A survey of the macrophyte communities in wetlands of the South-East was conducted in November-December 2010. This included 80 transects in 28 wetland/wetland complexes, which contained 76 species of macrophytes, including three exotics and four species listed as rare in South Australia. The survey also incorporated water quality and sediment character gradients, with electrical conductivity varying between 200 and 70263 μS cm-1.
Preliminary findings from this study showed that there were four distinct macrophyte
community groups found within wetlands of the South-East. Electrical conductivity was found to be the primary driver of macrophyte community composition. Groups 1 and 2 are freshwater wetlands dominated by freshwater macrophytes and euryhaline species. Group 1 wetlands are clear, groundwater fed systems only present in the south of the region. Group 2 wetlands have larger surface water contributions (although groundwater is important) and are generally located in the east of the region. Group 4 wetlands are brackish to saline systems in the north or along the coast of the region.

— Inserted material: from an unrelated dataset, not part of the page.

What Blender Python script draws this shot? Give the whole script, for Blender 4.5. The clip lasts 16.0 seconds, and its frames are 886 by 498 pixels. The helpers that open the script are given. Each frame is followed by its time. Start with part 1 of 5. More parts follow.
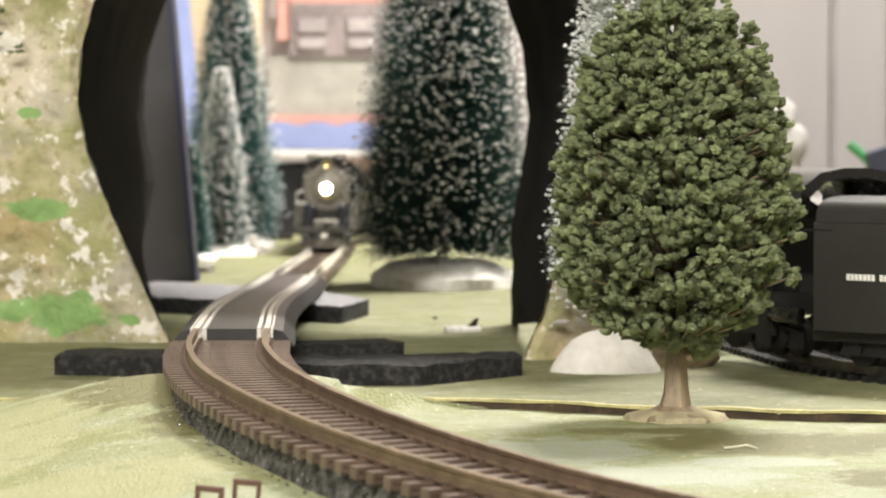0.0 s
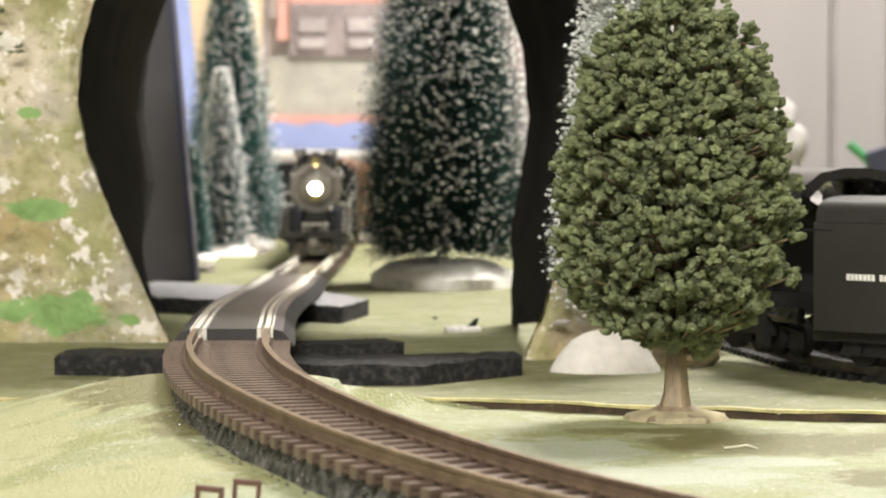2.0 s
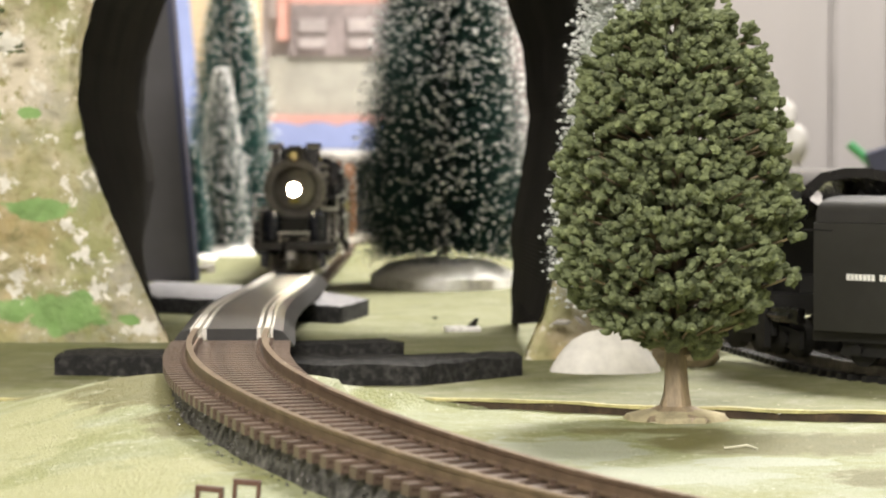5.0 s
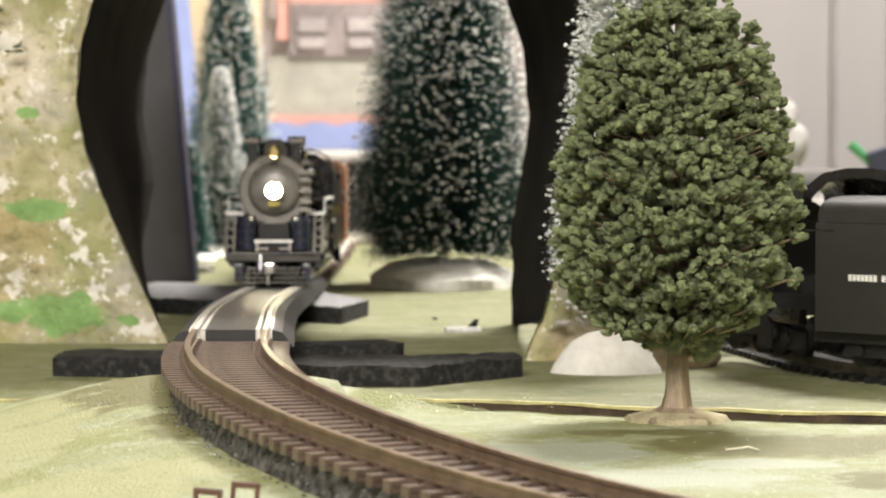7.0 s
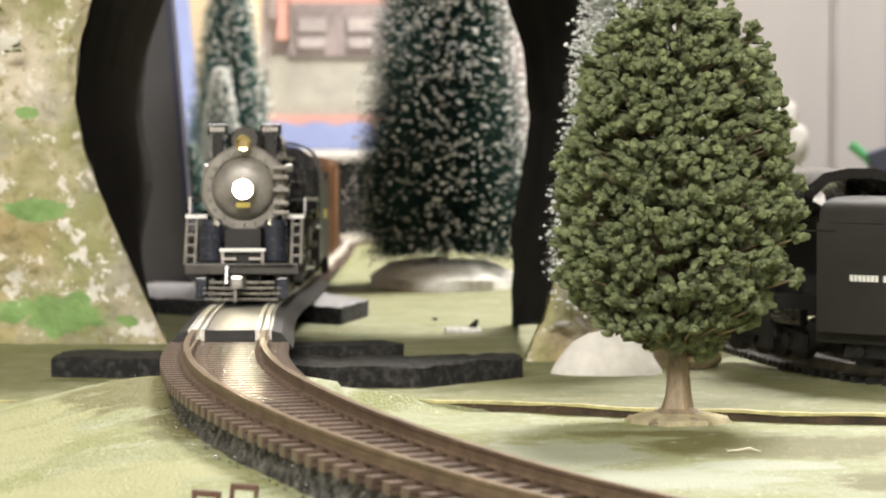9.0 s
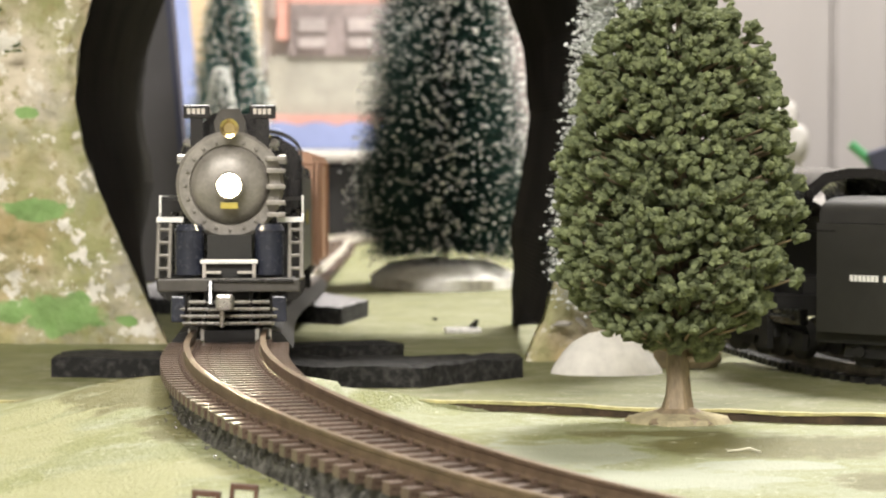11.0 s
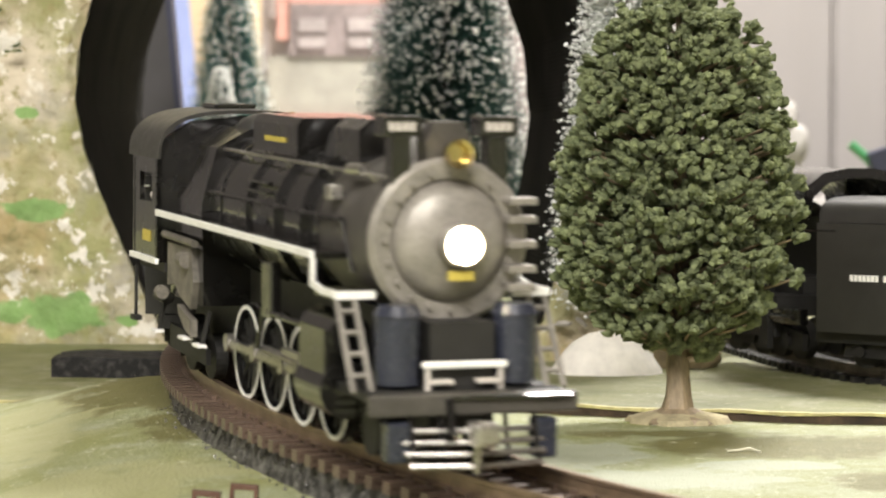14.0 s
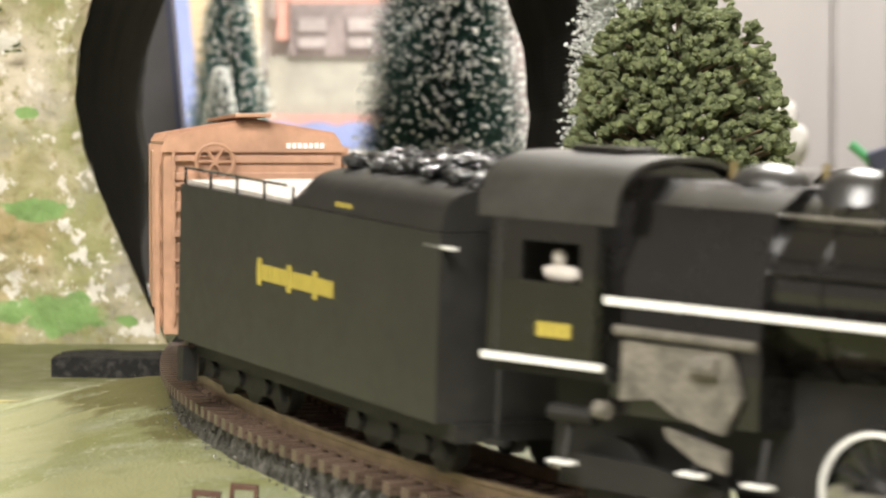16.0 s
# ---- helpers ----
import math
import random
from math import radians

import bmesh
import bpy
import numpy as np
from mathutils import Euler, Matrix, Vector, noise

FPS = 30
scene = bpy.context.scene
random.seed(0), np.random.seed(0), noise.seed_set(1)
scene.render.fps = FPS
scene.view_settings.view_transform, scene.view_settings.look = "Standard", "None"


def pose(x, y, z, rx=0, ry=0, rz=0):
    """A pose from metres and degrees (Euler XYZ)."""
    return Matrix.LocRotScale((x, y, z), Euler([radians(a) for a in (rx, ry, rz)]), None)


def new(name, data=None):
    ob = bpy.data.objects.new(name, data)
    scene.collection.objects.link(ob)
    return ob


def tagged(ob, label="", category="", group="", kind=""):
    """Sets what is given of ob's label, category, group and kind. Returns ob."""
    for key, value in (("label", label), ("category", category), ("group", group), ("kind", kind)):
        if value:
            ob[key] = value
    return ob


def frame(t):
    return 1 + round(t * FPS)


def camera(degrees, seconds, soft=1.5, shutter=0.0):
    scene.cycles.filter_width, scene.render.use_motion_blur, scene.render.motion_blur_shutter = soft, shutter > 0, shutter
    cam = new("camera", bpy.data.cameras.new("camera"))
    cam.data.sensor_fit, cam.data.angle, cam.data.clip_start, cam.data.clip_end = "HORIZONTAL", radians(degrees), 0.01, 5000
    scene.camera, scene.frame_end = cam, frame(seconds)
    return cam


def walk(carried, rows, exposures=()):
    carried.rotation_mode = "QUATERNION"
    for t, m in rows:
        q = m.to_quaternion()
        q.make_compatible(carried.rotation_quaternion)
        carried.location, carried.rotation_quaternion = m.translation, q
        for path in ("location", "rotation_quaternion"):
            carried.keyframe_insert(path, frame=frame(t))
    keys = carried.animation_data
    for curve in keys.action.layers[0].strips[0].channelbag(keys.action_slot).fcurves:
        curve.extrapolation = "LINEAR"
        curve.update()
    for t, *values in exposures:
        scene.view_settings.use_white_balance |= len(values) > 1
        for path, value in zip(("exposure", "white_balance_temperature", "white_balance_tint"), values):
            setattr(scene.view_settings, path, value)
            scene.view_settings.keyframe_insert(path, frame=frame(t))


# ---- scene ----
cam = camera(19.0, 16.0, soft=2.0, shutter=0.5)
cam.data.dof.use_dof = True
cam.data.dof.focus_distance = 0.60
cam.data.dof.aperture_fstop = 48.0
TILT = 90 - 2.212
walk(cam, [(0, pose(0, -0.006, 0.060, TILT)), (6.5, pose(0, -0.006, 0.060, TILT)),
           (7.4, pose(0, 0, 0.060, TILT)), (16, pose(0, 0, 0.060, TILT))],
     [(0, 0.10), (13, 0.10), (15, 0.28), (16, 0.28)])

# ---------------------------------------------------------------- light
world = bpy.data.worlds.new("room_air")
scene.world = world
world.use_nodes = True
world.node_tree.nodes["Background"].inputs[0].default_value = (1.0, 0.95, 0.88, 1)
world.node_tree.nodes["Background"].inputs[1].default_value = 0.05


def ceiling_lamp(x, y, z, sx, sy, watts, colour=(1.0, 0.955, 0.90)):
    data = bpy.data.lights.new("ceiling_panel_light", "AREA")
    data.shape, data.size, data.size_y = "RECTANGLE", sx, sy
    data.energy, data.color = watts, colour
    ob = new("ceiling_panel_light", data)
    ob.location = (x, y, z)
    return ob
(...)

Although electrical conductivity appeared to be the primary driver of macrophyte
communities, increases in dissolved organic carbon, total phosphorus, total nitrogen,
dissolved oxygen, turbidity and chlorophyll a were associated with Group 3 wetlands, which were considered to be degraded sites located in the north of the region. The cause of this degradation requires further investigation, but it is likely to be associated with internal and external inputs of nutrients and dissolved organic carbon creating conditions that allow phytoplankton and epiphytic algae to displace macrophytes.

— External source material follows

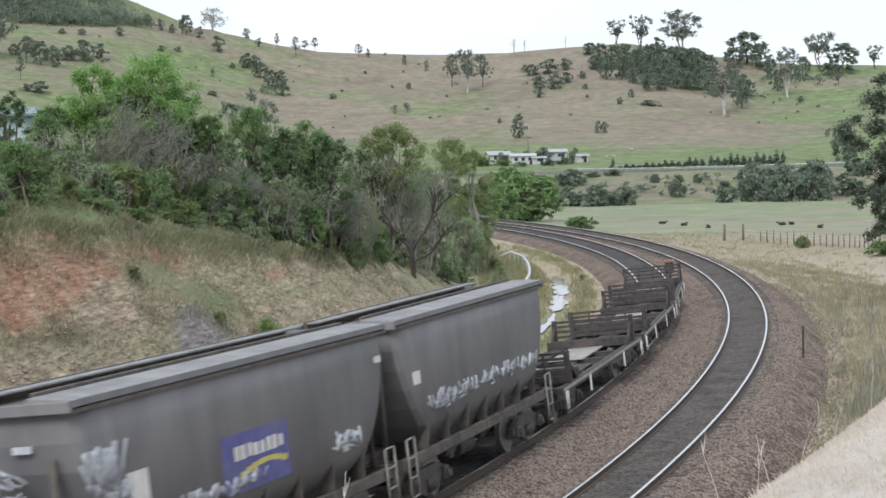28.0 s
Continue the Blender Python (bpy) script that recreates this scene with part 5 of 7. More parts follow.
def marks_a(w, h2):
    end_scrawl(w, h2)
    scrawl(w, h2 - 1.1, h2 - 0.35, 2.4, 3.1, 30, 1)
    scrawl(w, h2 - 1.3, h2 - 0.7, 2.1, 2.6, 16, 5)
    scrawl(w, h2 - 4.4, h2 - 2.1, 1.75, 2.05, 26, 2)
    scrawl(w, h2 - 5.2, h2 - 4.2, 1.8, 2.05, 10, 6)
    bm = fresh()
    box(bm, h2 - 1.75, h2 - 1.2, 1.306, 1.322, 1.9, 2.6)
    part("white_patch", bm, M_MARK, w)
    bm = fresh()
    box(bm, -0.9, 1.3, 1.306, 1.320, 1.75, 2.65)
    pn = part("painted_panel", bm, M_GRAFBLUE, w, "faded blue painted panel")
    bm = fresh()
    bars(bm, -0.7, 1.0, 1.322, 2.24, 2.46, 8, 12, 0.2)
    part("panel_lettering", bm, M_MARK, pn)
    bm = fresh()
    for k in range(8):
        box(bm, -0.8 + k * 0.2, -0.6 + k * 0.2, 1.322, 1.326, 2.08 - 0.022 * (k - 3) ** 2 * 0.4, 2.16 - 0.022 * (k - 3) ** 2 * 0.3)
    part("swoosh", bm, M_GRAFYEL, pn)
    scrawl(w, -3.7, -2.6, 1.75, 2.15, 18, 3)
    for x, z in ((-4.9, 3.1), (-3.2, 1.75), (2.2, 1.8)):
        bm = fresh()
        box(bm, x, x + 0.3, 1.306, 1.322, z, z + 0.12)
        part("stencil_mark", bm, M_MARK, w)


def marks_b(w, h2):
    end_scrawl(w, h2)
    scrawl(w, -h2 + 1.2, h2 - 1.6, 1.85, 2.22, 54, 4)
    scrawl(w, h2 - 3.0, h2 - 1.6, 1.8, 2.1, 14, 7)
    bm = fresh()
    box(bm, h2 - 1.2, h2 - 0.8, 1.306, 1.322, 2.45, 2.7)
    part("white_patch", bm, M_MARK, w)


HOPPER = "dusty charcoal covered hopper wagon sprayed with pale graffiti"
hopper(159.9, 170.25, "dusty charcoal covered hopper wagon with graffiti and a blue panel", marks_a)
hopper(170.65, 181.05, HOPPER, marks_b)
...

The surveys resulted in the production of a database, which could be used in several ways to assist in the management of wetlands, drainage networks and land-use in the South-East. In particular, the information will be used in current and proposed research projects for the Goyder Institute. It will provide input data for a decision support system; be used to establish salinity threshold values for management of wetlands and drainage networks; and used to understand the likely impacts of alternative management actions. The collection of this important information would not have been possible without approval of the project being fast-tracked by the Goyder Institute. This is particularly important given there is much
interest in research and management of wetlands in the South-East, but there are no guarantees of sufficient water availability in future years to enable this type of data collection.